For divination/meditation, the way to use them is to think about the elemental and psychological meanings, combining the meaning of the Sephira for the minor arcana with the paths that influence it. For the major arcana, they express the paths themselves.

So, the thing to do is to memorize the Tree of Life with its attributions, and use as much as you can when coming up with divinatory meanings in context.


That's still a bit confusing, but, I should look at the tree of life then.

So, where would I start? I have the books, 'The Kabbalah Tree' and 'The Forest of Souls', both by Rachel Pollack in my to-buy-booklist. Would they be a good start? Well, I have to be able to use it with the Tarot.

Ross G Caldwell

That's still a bit confusing, but, I should look at the tree of life then.

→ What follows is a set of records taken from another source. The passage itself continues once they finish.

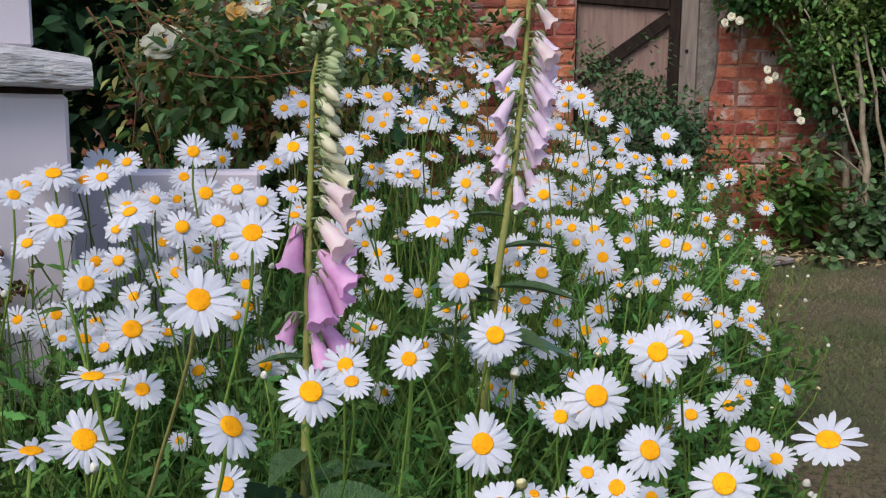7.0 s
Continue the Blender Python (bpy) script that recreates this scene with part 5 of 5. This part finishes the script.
for k, (a, b, count, size) in enumerate([((-0.02, 2.36, 0.90), (0.06, 2.29, 0.83), 6, 0.040), ((0.12, 2.38, 0.90), (0.09, 2.28, 0.80), 6, 0.042), ((-0.06, 2.36, 0.86), (-0.02, 2.30, 0.76), 7, 0.040),
                                         ((0.16, 2.36, 0.88), (0.24, 2.30, 0.78), 8, 0.036), ((0.02, 2.36, 0.78), (0.10, 2.28, 0.70), 8, 0.040), ((0.22, 2.36, 0.80), (0.16, 2.30, 0.68), 8, 0.036),
                                         ((0.26, 2.38, 0.90), (0.36, 2.32, 0.80), 8, 0.034), ((0.00, 2.34, 0.70), (0.08, 2.28, 0.62), 7, 0.040), ((0.30, 2.38, 0.76), (0.40, 2.32, 0.68), 8, 0.034)]):
    rose_spray(a, b, count, size, 400 + k)


def wall_foot_plant(u, out, count, length, seed):
    r = random.Random(seed)
    x, y, z = on_wall(u, out, 0.01)
    d = thing("foxglove_rosette", (x, y, z), "green leafy foxglove plant at the wall foot", "plant")
    me = mesh_of("leaf", *[[(a, b * 1.4, c) for a, b, c in LANCE[0]], LANCE[1]], MALLOW)
    for i in range(count):
        a, k = r.uniform(0, 6.28), r.uniform(0, 0.35)
        way = Vector((math.cos(a), math.sin(a), r.uniform(0.2, 1.6)))
        part("leaf", me, d, Matrix.Translation((0, 0, k)) @ way.to_track_quat("X", "Z").to_matrix().to_4x4() @ Matrix.Scale(length * r.uniform(0.6, 1.1), 4))


wall_foot_plant(0.50, 0.24, 30, 0.12, 1)
wall_foot_plant(0.64, 0.35, 24, 0.13, 2)
wall_foot_plant(0.40, 0.30, 14, 0.10, 4)
wall_foot_plant(0.28, 0.16, 26, 0.085, 3)


def litter():
    n = 420
    u, o = rng.uniform(0.2, 1.6, n), rng.uniform(0.05, 0.75, n)
    place = np.array([on_wall(a, b, 0.02) for a, b in zip(u, o)])
    way = np.stack([rng.normal(0, 1, n), rng.normal(0, 1, n), rng.normal(0, 0.3, n)], 1)
    ob = new("leaf_litter", scatter("leaf_litter", OVATE, place, frames_from(way, np.tile([0, 0, 1.0], (n, 1))), rng.uniform(0.03, 0.07, n), STRAW))
    tagged(ob, "dry straw-brown leaf litter along the wall foot", "litter", kind="stuff")


litter()
slab = new("paving_slab", box_mesh("paving_slab", (-0.2, -0.15, 0.0), (0.2, 0.15, 0.022), PAVING, 0.006, 0.004))
slab.matrix_world = Matrix.Translation((2.62, 3.95, 0.004)) @ Matrix.Rotation(0.4, 4, "Z")
tagged(slab, "worn grey paving slab at the edge of the bed", "paving", kind="structure")


# ---- bricks, last ----
def brick_shapes():
    out = {}
    for nm, ln in (("stretcher", 0.215), ("header", 0.1025)):
        out[nm] = []
        for k in range(9):
            bm = bmesh.new()
            bmesh.ops.create_cube(bm, size=1)
            r = random.Random(k + len(nm))
            for v in bm.verts:
                v.co = Vector((v.co.x * (ln + 0.003) + r.uniform(-1, 1) * 0.005, v.co.y * 0.03 + r.uniform(-1, 1) * 0.004, v.co.z * 0.070 + r.uniform(-1, 1) * 0.0045))
            bmesh.ops.bevel(bm, geom=bm.edges[:], offset=0.008, segments=1, affect="EDGES")
            me = bpy.data.meshes.new("brick")
            bm.to_mesh(me)
            bm.free()
            me.materials.append(BRICK)
            out[nm].append(me)
    return out


SHAPES = brick_shapes()


def lay(parent, u0, u1, z0, z1, proud, seed):
    r = random.Random(seed)
    z, row = z0, 0
    while z < z1:
        kind = "header" if row % 2 else "stretcher"
        u = u0
        ln = 0.215 if kind == "stretcher" else 0.1025
        while u + ln * 0.6 < u1:
            wide = min(ln, u1 - u)
            ob = part("brick", SHAPES[kind][r.randrange(9)], parent,
                      Matrix.Translation((u + wide / 2, 0.012 - proud + r.uniform(-0.003, 0.003), z + 0.0325)) @ Matrix.Rotation(r.uniform(-0.012, 0.012), 4, "Y") @ Matrix.Diagonal((wide / ln, 1, 1, 1)))
            u += wide + 0.010
        z += 0.075
        row += 1


lay(wall_right, 0.016, 0.80, 0.0, 1.75, -0.0195, 3)
placed("wall_pier", box_mesh("wall_pier", (-0.858, -0.022, 0), (-0.638, 0.02, 2.2), MORTAR, 0.003), BACK, "mortar core of the brick gate pier", "wall")
lay(wall_left, -0.86, -0.637, 0.3, 1.9, 0.024, 4)


def far_bricks(u0, u1, z0, z1, seed, parent):
    r = random.Random(seed)
    place = []
    z, row = z0, 0
    while z < z1:
        u = u0 + (0.11 if row % 2 else 0)
        while u < u1:
            place.append((u + 0.1075, 0.029 + r.uniform(-0.003, 0.003), z + 0.0325))
            u += 0.225
        z += 0.075
        row += 1
    me = SHAPES["stretcher"][0]
    tv = np.array([tuple(v.co) for v in me.vertices])
    quads = [tuple(p.vertices) for p in me.polygons if len(p.vertices) == 4]
    n = len(place)
    part("bricks", scatter("bricks", (tv, quads), np.array(place), np.tile(np.eye(3), (n, 1, 1)), np.ones(n), BRICK_FAR), parent)["kind"] = "stuff"


far_bricks(-4.5, -0.95, 0.3, 2.2, 5, wall_left)
far_bricks(0.82, 3.0, 0.3, 2.2, 6, wall_right)
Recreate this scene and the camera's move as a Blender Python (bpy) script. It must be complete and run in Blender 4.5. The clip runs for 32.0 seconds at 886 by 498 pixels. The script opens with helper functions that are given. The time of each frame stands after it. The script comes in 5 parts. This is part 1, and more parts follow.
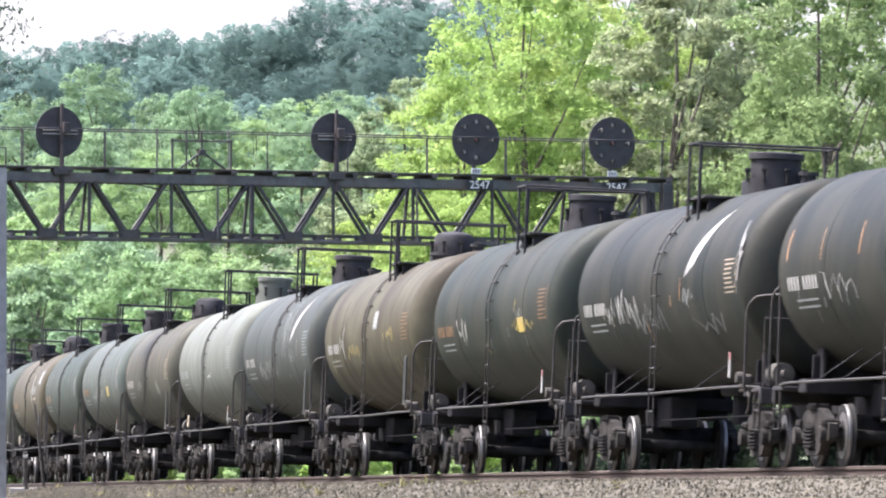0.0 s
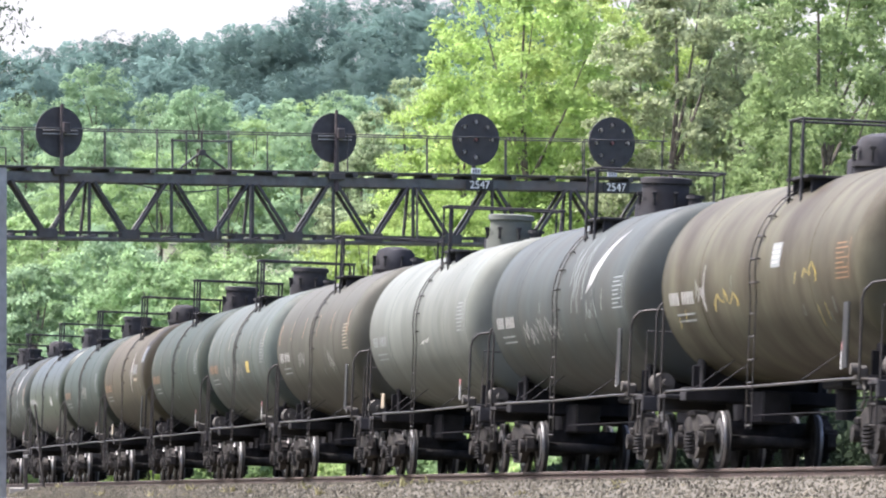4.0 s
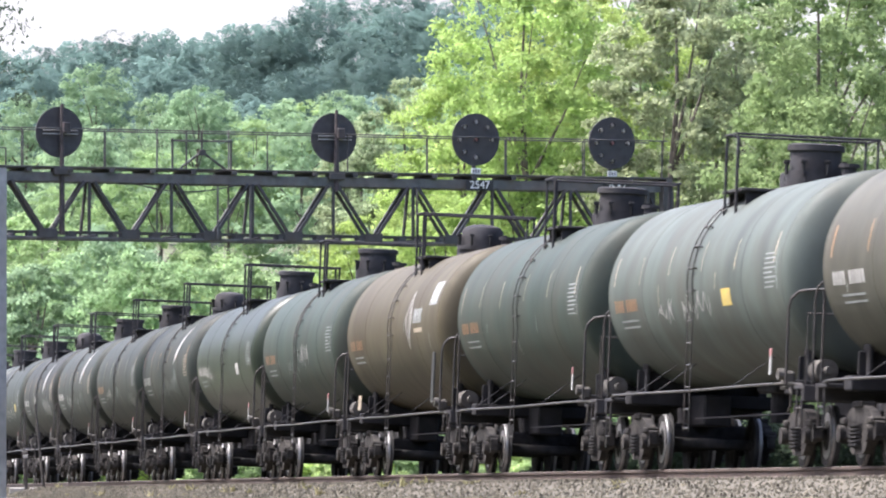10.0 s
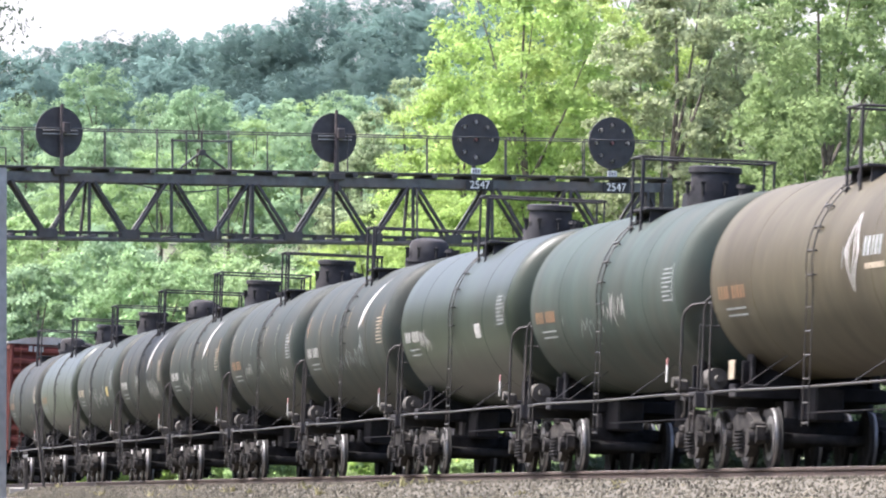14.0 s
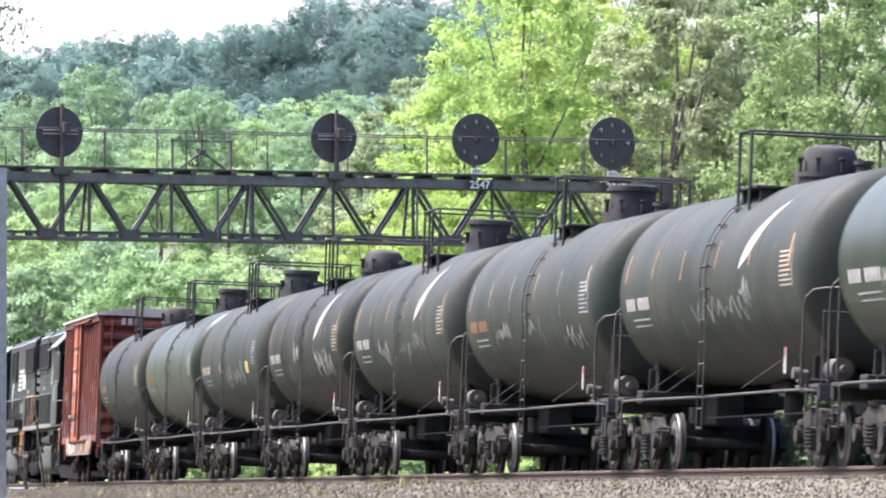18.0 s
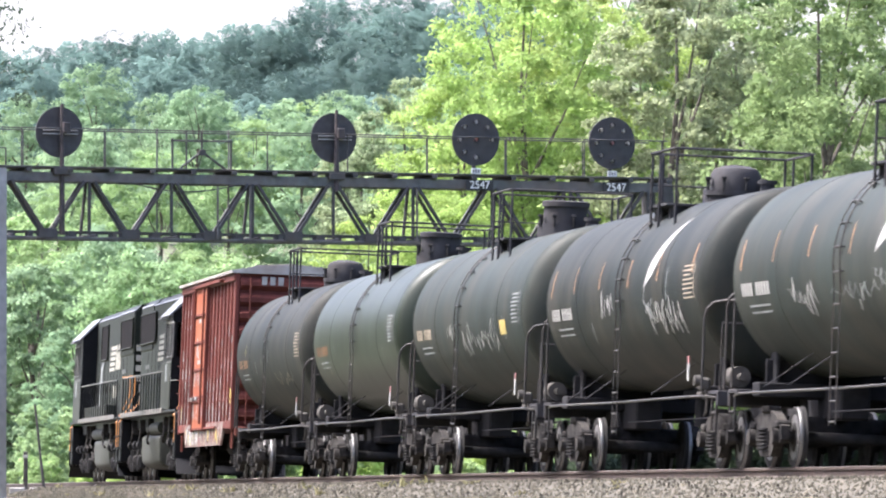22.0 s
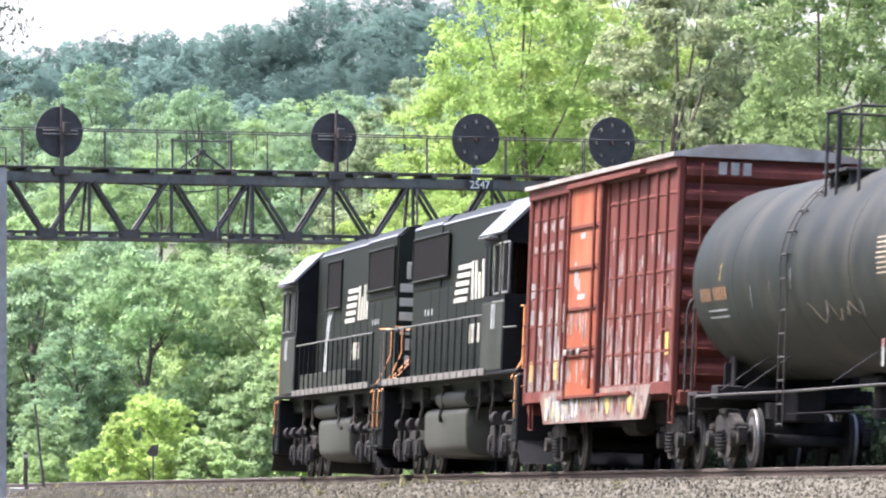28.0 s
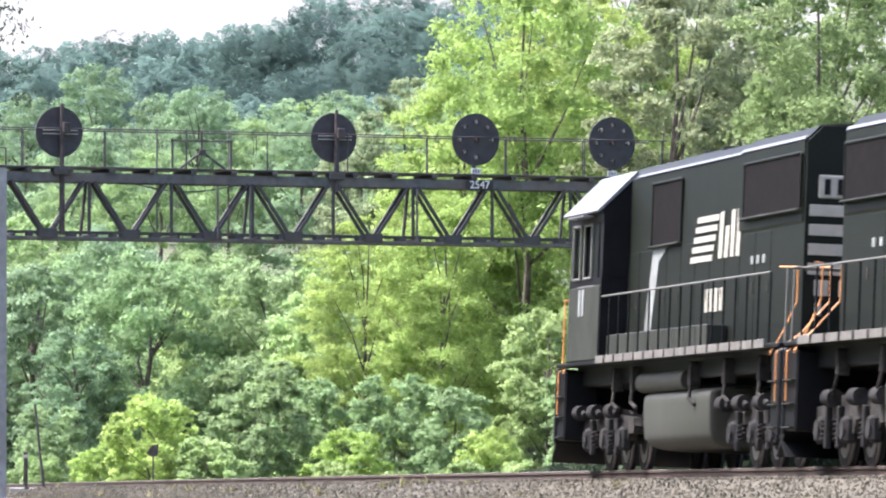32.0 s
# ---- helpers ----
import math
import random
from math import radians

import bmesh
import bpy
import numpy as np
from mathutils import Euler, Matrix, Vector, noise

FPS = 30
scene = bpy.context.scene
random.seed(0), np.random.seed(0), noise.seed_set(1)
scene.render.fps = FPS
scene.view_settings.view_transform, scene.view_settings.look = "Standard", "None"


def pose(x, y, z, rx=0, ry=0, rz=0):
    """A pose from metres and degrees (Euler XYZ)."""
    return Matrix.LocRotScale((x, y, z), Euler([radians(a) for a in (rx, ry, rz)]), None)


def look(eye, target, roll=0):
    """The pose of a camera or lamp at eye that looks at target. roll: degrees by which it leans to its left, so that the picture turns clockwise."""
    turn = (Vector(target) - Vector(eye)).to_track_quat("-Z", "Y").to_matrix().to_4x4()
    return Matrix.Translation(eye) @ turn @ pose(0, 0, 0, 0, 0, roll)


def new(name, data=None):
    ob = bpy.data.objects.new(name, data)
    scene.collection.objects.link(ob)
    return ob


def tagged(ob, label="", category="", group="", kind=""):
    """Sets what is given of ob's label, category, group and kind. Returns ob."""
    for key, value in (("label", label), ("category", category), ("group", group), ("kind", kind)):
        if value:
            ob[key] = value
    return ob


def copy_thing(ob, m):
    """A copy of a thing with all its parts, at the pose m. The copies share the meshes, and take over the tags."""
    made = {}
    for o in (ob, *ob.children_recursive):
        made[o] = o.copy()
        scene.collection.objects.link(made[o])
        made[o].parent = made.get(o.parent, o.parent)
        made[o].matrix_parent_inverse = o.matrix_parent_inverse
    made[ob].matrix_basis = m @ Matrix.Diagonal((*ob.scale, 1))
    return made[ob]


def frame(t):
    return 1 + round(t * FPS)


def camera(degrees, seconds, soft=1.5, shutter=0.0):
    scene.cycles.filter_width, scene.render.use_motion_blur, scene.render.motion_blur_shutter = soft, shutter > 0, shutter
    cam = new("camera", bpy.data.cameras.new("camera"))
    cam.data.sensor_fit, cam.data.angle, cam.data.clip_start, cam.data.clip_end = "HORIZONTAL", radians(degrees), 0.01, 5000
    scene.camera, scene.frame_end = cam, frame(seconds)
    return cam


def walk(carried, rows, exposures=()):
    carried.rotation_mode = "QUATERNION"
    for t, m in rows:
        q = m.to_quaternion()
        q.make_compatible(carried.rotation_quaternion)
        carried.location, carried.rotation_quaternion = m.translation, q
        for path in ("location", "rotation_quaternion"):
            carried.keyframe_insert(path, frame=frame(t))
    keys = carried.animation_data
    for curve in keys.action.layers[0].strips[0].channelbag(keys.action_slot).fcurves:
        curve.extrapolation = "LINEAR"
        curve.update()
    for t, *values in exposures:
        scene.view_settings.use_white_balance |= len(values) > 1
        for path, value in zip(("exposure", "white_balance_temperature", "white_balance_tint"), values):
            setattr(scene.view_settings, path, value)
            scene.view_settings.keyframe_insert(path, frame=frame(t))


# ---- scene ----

So, where would I start? I have the books, 'The Kabbalah Tree' and 'The Forest of Souls', both by Rachel Pollack in my to-buy-booklist. Would they be a good start? Well, I have to be able to use it with the Tarot.

I don't have those books, but I think if she shows you the diagram with Tarot attributions, you have all you need to begin with.

The most practical advice is to copy the diagram by hand, in order. In other words, draw the ten circles, write their names in them, then draw the lines with the names of the Hebrew letters, in order.

If you don't know the Hebrew alphabet yet, then the very first thing to do is memorize it. You don't have to know how to draw the letters, just the names of the letters. So instead of "A Bee Cee" etc., you say "Alef Bet Gimel Dalet Heh" etc. To learn it with the Tree, draw the lines as you say the letters - so from Kether to Hokmah, you have "Alef", from Kether to Binah you have "Bet", from Kether to Tiferet, you have "Gimel" etc.

When you have it committed to memory, after a few dozen drawings, you'll be able to begin working with it inside your mind.